OF course equivalent scripts may be written in python if you prefer.


### 3. Print the times for training and testing

In [None]:
import time
start_time = time.time()
#Classifier Declaration
KNN = KNeighborsClassifier(n_neighbors=3)
#Train the classifier
KNN.fit(X,y)
train_time = time.time() - start_time
start_time = time.time()
print("Training time %.3f seconds" % train_time)
#Evaluate the result
score = KNN.score(X_test,y_test)
test_time = time.time() - start_time
print("Test time %.3f seconds" % test_time)
print("Test score with 3NN is: %.4f" % score)

### 4. Example Classifier parameters that can be used with MNIST

In [None]:
from sklearn.neighbors import KNeighborsClassifier
from sklearn.neural_network import MLPClassifier
from sklearn.svm import SVC

### Nearest Neighbor Classifier
#
KNN = KNeighborsClassifier(n_neighbors=3)
#
###  Multi-layer perceptron
#
# Single hidden layer
mlp = MLPClassifier(hidden_layer_sizes=(50,), max_iter=10, alpha=1e-4,
                    solver='sgd', verbose=10, tol=1e-4, random_state=1,
                    learning_rate_init=.1)
# Note, the iteration limit will be reached! 
#
# Two hidden layers
mlp_2 = MLPClassifier(hidden_layer_sizes=(50,50), max_iter=10, alpha=1e-4,
                    solver='sgd', verbose=10, tol=1e-4, random_state=1,
                    learning_rate_init=.1)
#
### Support Vector Machines
##
## Linear
clf = SVC(kernel = 'linear', C = 1)
##
## cubic polynomial
clf = SVC(kernel = 'poly',degree = 3, C = 1)
##
## Radial basis functions
clf = SVC(kernel = 'rbf', C = 1, gamma = 0.5)


### 5. Principle Component Analysis (PCA) 

In [None]:
###Apply PCA after data splitting and standardization.
#Wisely choose the number of components (n_components) or the amount of variance retained. 
pca = PCA(n_components=<value>)
pca.fit(X_train)
X_train = pca.transform(X_train)
X_test = pca.transform(X_test)

### 6. K- Nearest Neighbor Visualization of Decision Boundary
The following elegant code will show the decision boundary in a two-dimensional graph for
two features.
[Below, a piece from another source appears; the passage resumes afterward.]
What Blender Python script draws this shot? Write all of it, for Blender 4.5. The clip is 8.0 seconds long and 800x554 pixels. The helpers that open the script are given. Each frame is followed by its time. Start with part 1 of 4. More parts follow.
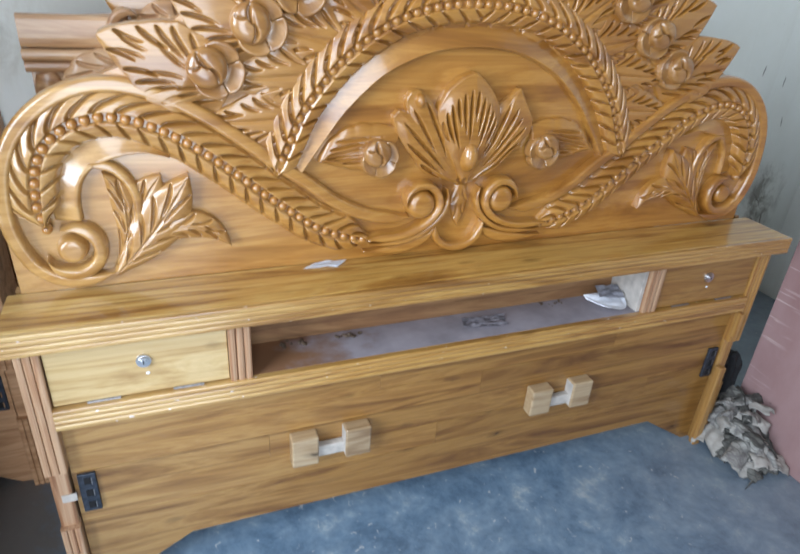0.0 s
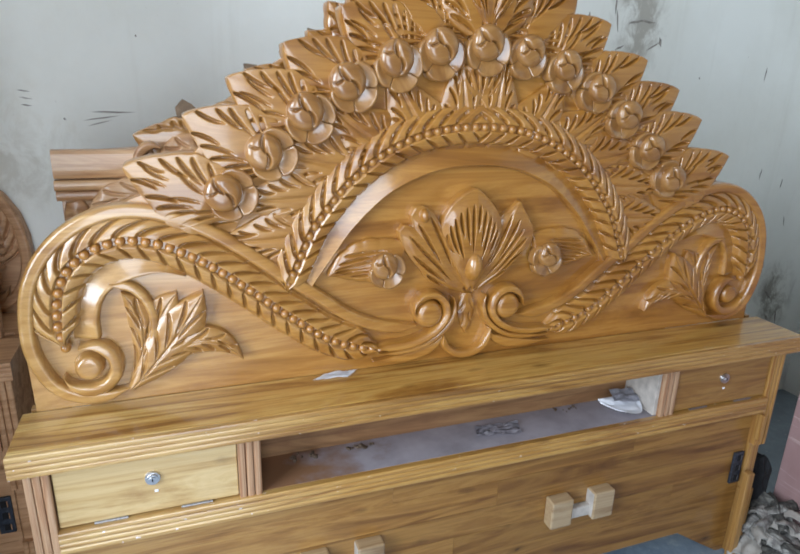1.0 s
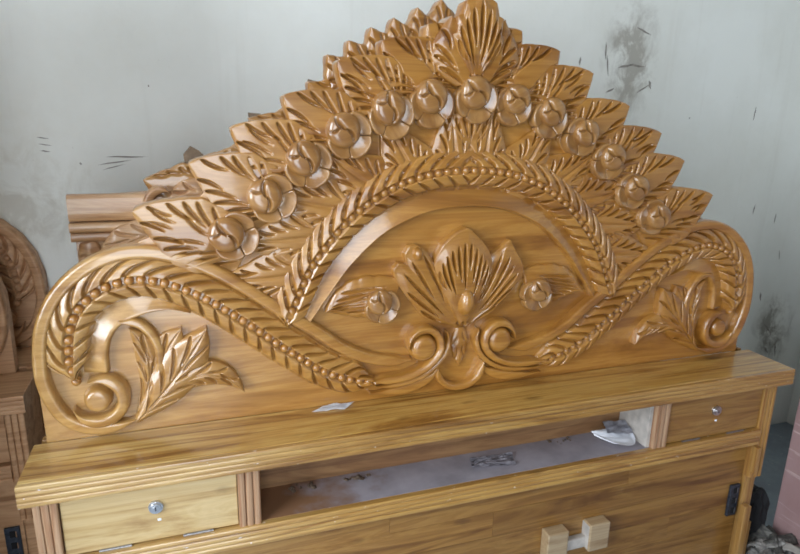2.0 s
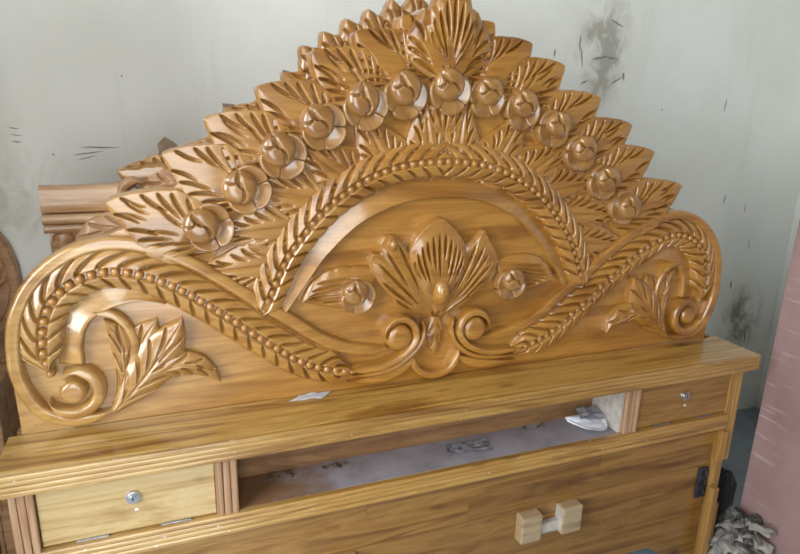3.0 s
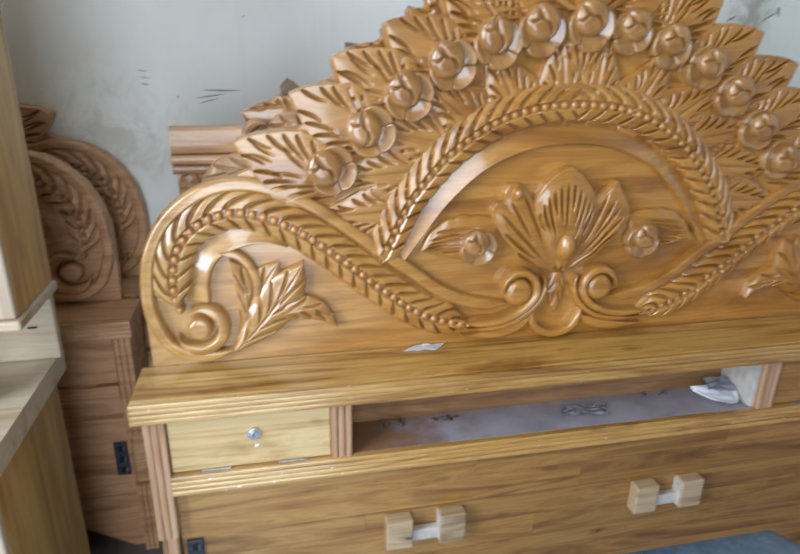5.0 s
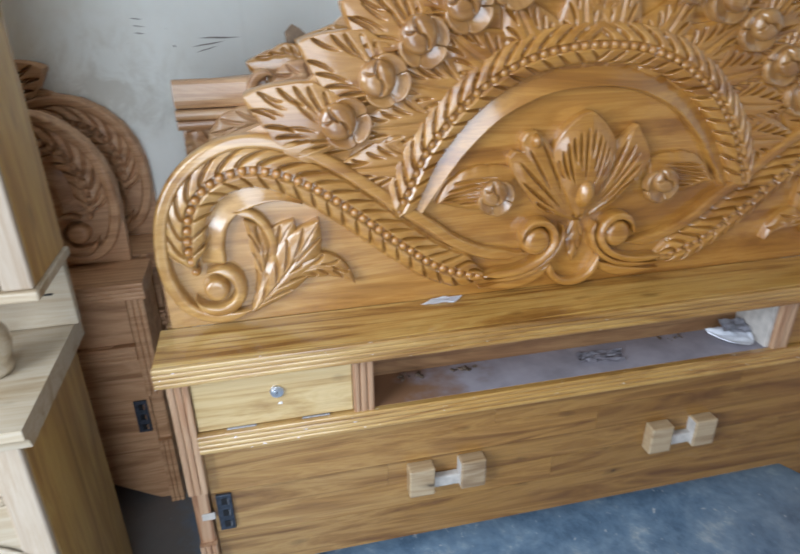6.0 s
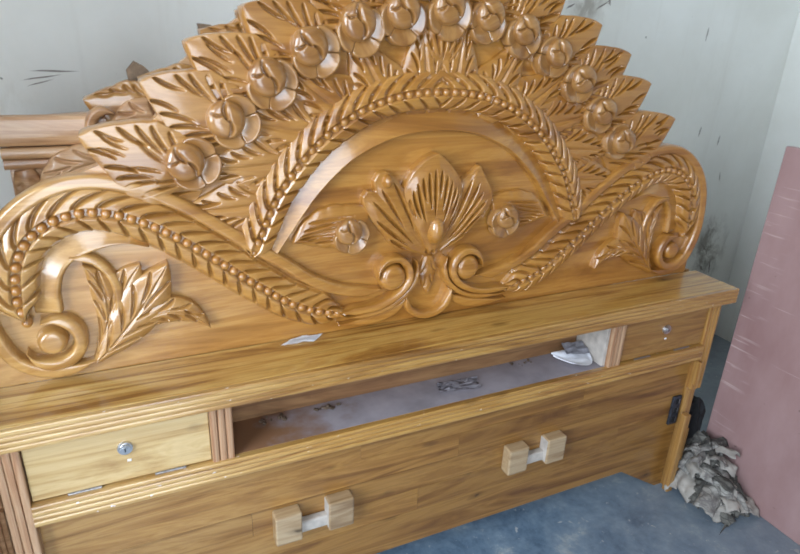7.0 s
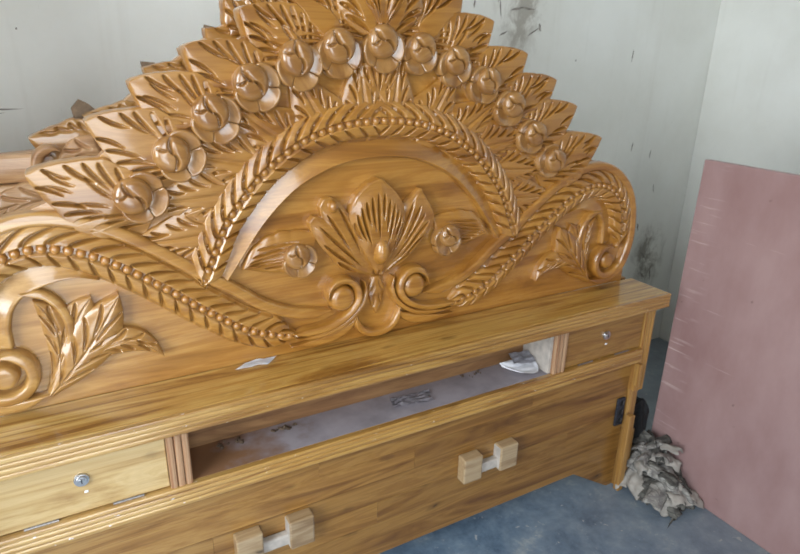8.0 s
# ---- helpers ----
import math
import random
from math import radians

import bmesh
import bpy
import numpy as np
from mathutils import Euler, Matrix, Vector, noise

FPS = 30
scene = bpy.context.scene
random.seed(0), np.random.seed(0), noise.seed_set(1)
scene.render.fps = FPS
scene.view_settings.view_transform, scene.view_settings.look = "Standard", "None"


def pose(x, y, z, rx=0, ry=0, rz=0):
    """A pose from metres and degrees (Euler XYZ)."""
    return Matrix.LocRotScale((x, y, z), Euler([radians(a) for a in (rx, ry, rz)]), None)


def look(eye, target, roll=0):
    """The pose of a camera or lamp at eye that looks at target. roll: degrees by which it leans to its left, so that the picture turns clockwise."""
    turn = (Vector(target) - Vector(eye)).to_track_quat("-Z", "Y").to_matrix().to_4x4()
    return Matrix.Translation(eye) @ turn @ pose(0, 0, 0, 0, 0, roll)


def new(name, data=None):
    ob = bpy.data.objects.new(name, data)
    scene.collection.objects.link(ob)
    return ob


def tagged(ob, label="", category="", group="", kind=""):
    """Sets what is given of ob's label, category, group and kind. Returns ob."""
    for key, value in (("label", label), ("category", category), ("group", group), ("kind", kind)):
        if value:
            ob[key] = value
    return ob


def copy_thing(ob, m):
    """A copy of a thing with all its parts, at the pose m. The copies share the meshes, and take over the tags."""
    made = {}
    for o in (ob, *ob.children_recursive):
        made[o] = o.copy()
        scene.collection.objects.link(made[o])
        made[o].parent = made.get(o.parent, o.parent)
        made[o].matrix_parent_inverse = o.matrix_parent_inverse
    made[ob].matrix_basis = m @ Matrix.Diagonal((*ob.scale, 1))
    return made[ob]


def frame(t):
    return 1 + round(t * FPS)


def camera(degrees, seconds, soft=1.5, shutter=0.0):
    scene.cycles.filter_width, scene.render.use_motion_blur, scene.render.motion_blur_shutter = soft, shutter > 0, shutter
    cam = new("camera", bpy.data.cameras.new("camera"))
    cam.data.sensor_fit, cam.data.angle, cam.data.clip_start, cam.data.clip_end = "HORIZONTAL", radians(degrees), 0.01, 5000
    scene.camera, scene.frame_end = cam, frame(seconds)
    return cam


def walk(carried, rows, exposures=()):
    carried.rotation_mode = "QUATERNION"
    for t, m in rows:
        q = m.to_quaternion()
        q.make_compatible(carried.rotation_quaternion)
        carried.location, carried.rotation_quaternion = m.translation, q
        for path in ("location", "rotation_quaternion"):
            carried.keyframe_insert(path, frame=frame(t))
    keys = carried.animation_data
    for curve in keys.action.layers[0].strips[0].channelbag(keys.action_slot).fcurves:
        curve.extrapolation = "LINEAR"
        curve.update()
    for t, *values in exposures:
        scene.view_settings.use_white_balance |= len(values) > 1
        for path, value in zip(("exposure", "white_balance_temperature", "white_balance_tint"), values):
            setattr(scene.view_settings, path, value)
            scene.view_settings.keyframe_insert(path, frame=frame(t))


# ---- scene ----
# ---------- camera ----------
cam = camera(66.2, 8.0, soft=1.65, shutter=0.35)
PATH = [
    (0, look((-0.627, -1.053, 1.317), (0.056, 0.586, 0.397), 4.0)),
    (0.5, look((-0.619, -1.068, 1.318), (0.058, 0.664, 0.582), 1.7)),
    (1, look((-0.616, -1.076, 1.338), (0.046, 0.709, 0.726), 1.7)),
    (1.5, look((-0.613, -1.103, 1.352), (0.036, 0.711, 0.816), 1.5)),
    (1.7, look((-0.609, -1.121, 1.358), (0.018, 0.707, 0.845), 1.1)),
    (2.8, look((-0.596, -1.157, 1.369), (0.099, 0.644, 0.847), 1.5)),
    (3, look((-0.596, -1.159, 1.368), (0.097, 0.637, 0.828), 1.4)),
    (3.5, look((-0.590, -1.156, 1.365), (0.069, 0.645, 0.798), 2.3)),
    (4, look((-0.581, -1.176, 1.367), (0.076, 0.621, 0.782), 2.4)),
    (4.5, look((-0.590, -1.151, 1.352), (-0.013, 0.658, 0.724), 1.8)),
    (4.7, look((-0.614, -1.127, 1.340), (-0.078, 0.700, 0.727), 1.3)),
    (5.5, look((-0.672, -1.062, 1.352), (-0.449, 0.730, 0.500), 0.8)),
    (5.8, look((-0.686, -1.050, 1.356), (-0.394, 0.732, 0.497), 0.6)),
    (6, look((-0.682, -1.060, 1.360), (-0.282, 0.700, 0.497), -0.6)),
    (6.5, look((-0.667, -1.058, 1.373), (0.006, 0.626, 0.529), 0.8)),
    (7, look((-0.659, -1.073, 1.371), (0.150, 0.593, 0.618), 2.5)),
    (7.5, look((-0.631, -1.107, 1.398), (0.220, 0.547, 0.665), 1.1)),
    (8, look((-0.658, -1.134, 1.396), (0.274, 0.494, 0.703), 1.3)),
]
walk(cam, PATH, [(0, -0.50, 5950, 10), (0.5, -0.53, 6050, 10), (1.5, -0.78, 6100, 10), (3, -0.66, 6850, 10), (4, -0.75, 6700, 10), (4.5, -0.57, 6300, 10), (5.8, -0.80, 5950, 10),
                 (6.5, -0.33, 5900, 10), (7, -0.56, 6150, 10), (7.5, -0.67, 6550, 10), (8, -0.66, 6650, 10)])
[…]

Unfortunately, many more features are required for lab 7 MNIST so
it is not sutable for that task. The visualization problem for mutiple dimensions
remians and unsolved task.

In [None]:

cmap_light = ListedColormap(['orange', 'c', 'cornflowerblue','b','r',
                             'g','m','y','w','lightsalmon'])
h = .02  # step size in the mesh

X_train1 = X_train[:200, :2] #Visualizing 2 features of first 200 images
y_train1 = y_train[:200]

KNN = KNeighborsClassifier(n_neighbors=3)
KNN.fit(X_train1, y_train1)

x_min, x_max = X_train1[:, 0].min() - 1, X_train1[:, 0].max() + 1
y_min, y_max = X_train1[:, 1].min() - 1, X_train1[:, 1].max() + 1
xx, yy = np.meshgrid(np.arange(x_min, x_max, h),
                     np.arange(y_min, y_max, h))
Z = KNN.predict(np.c_[xx.ravel(), yy.ravel()])
Z = Z.reshape(xx.shape)

# Plot the decision boundary
plt.figure()
plt.pcolormesh(xx, yy, Z1, cmap=cmap_light);

# Plot also the training points
plt.scatter(X_train1[:, 0], X_train1[:, 1], c=y_train1, cmap=cmap_light,
            edgecolor='k', s=20);
plt.xlim(xx.min(), xx.max());
plt.ylim(yy.min(), yy.max());
plt.title("10-Class classification (k = 3)")